Dans un hangar près de Lisieux, une poignée de salariés a déjà converti quatre Twingo. L'entreprise n'a pas rajeuni que le moteur: "tous les organes sont changés ou rénovés", explique le fondateur de Lormauto, Sébastien Rolo.
Des batteries prennent la place de la boîte de vitesses et du réservoir devenus inutiles. La planche de bord devient noire, tout comme les sièges, remis à neuf. Les volants fatigués sont recouverts de cuir.
De la Twingo originale, il ne reste que la carrosserie et le châssis. S'ils fonctionnent encore, les lève-vitres, les phares ou la climatisation restent aussi.
100 km d'autonomie
Lormauto veut éviter de passer par la case casse, et développer une filière locale dans ce "rétrofit". "On ne peut pas expliquer aux gens qu'il faut faire du compost, et qu'on dépense de l'énergie pour jeter les voitures et les recycler", lance Sébastien Rolo.
Cet ancien informaticien (et agriculteur) de 53 ans s'est lancé à fond dans ce projet en 2020. Son idée est de proposer une électrique à moins de 200 euros par mois sur cinq ans, en location seulement, sans apport, et entretien compris.
Dans toute l'Europe, les besoins sont immenses et immédiats: la mise en place des Zones à faible émissions (ZFE) et l'interdiction des voitures thermiques neuves en 2035 doit pousser les automobilistes à s'équiper de modèles électriques.
Mais le modèle neuf le moins cher, la Dacia Spring, coûte au moins 20'000 euros, hors subventions, et elle est fabriquée en Chine.
Les offres de location à un tarif avantageux se multiplient, et le marché de l'occasion électrique se développe lentement. Mais une partie importante des Français reste exclue du marché électrique.
"On veut fabriquer des autos pour les travailleurs pauvres", qui roulent dans des vieilles voitures, soumis à un "cercle infernal de pannes" et des prix du carburant qui explosent, explique M. Rolo. Il veut leur proposer un véhicule attractif, sûr, et qui affiche sa vertu électrique.

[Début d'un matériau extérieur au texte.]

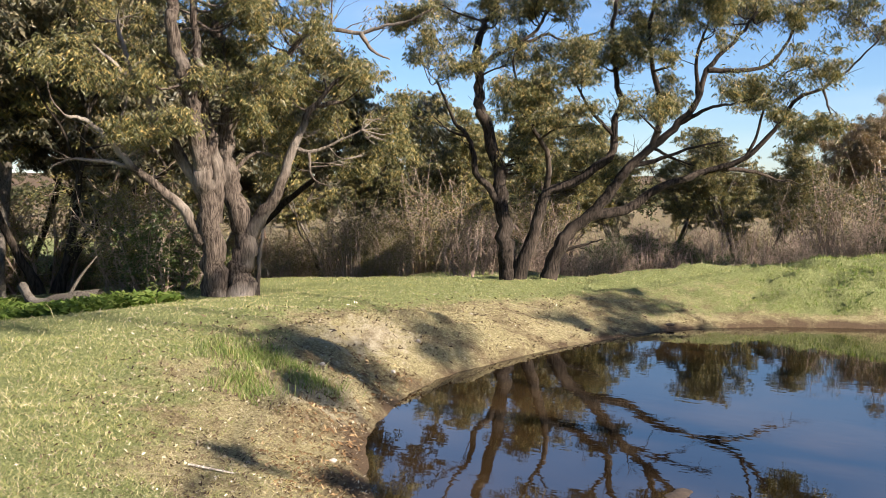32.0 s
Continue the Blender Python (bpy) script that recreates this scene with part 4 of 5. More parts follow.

Sa petite batterie lui donne une autonomie de 100 kilomètres qui doit permettre d'aller au travail, en ville comme à la campagne. Soit un aller-retour Lisieux-Caen avant de recharger à la maison, par exemple.
La petite Renault s'est imposée quand Lormauto cherchait une petite voiture largement diffusée et saine. Plus de 400'000 Twingo de première génération roulaient encore en France en 2022, selon le cabinet AAAdata.
"La Twingo est d'une remarquable simplicité quand on l'étripe. Et il n'y a pas eu de rappels, pas de défaut", ni de traces de corrosion sur la carrosserie, souligne M. Rollo.
La société privilégié des Twingo produites depuis l'an 2000, équipées d'une assistance au freinage et de quatre airbags.
Fin 2023 ?
La Twingo de Lormauto devrait arriver en septembre au bout d'une longue phase d'homologation.
L'entreprise espère produire ses premiers modèles pour la fin de l'année. Très ambitieuse, elle vise jusqu'à un millier d'exemplaires en 2024, et s'intéresse à d'autres modèles Renault, plus gros.
Mais elle est loin d'avoir réuni le financement requis pour cette montée en cadence. L'entreprise cherche encore des investisseurs, mais aussi des banques ou entreprises prêtes à acheter les voitures pour les mettre en location.
Lormauto a bénéficié pour l'instant des prêts et subventions de la région Normandie à hauteur de 370.000 euros, et d'un accompagnement à hauteur de 300'000 euros de la Banque publique d'investissement (BPI).
200 clients ont déjà réservé une voiture moyennant 200 euros, a indiqué Lormauto. Avec des subventions, son offre pourrait entrer dans le cadre de la voiture à 100 euros, promise par Emmanuel Macron pour 2024.
Le constructeur Renault, de son côté, vend plutôt bien sa Twingo électrique neuve à 25'000 euros. Et s'il ne s'est pas engagé avec la start-up, il soutient l'entreprise R-Fit, qui doit commercialiser en septembre un kit de conversion de la Twingo à l'électrique, à environ 10'000 euros.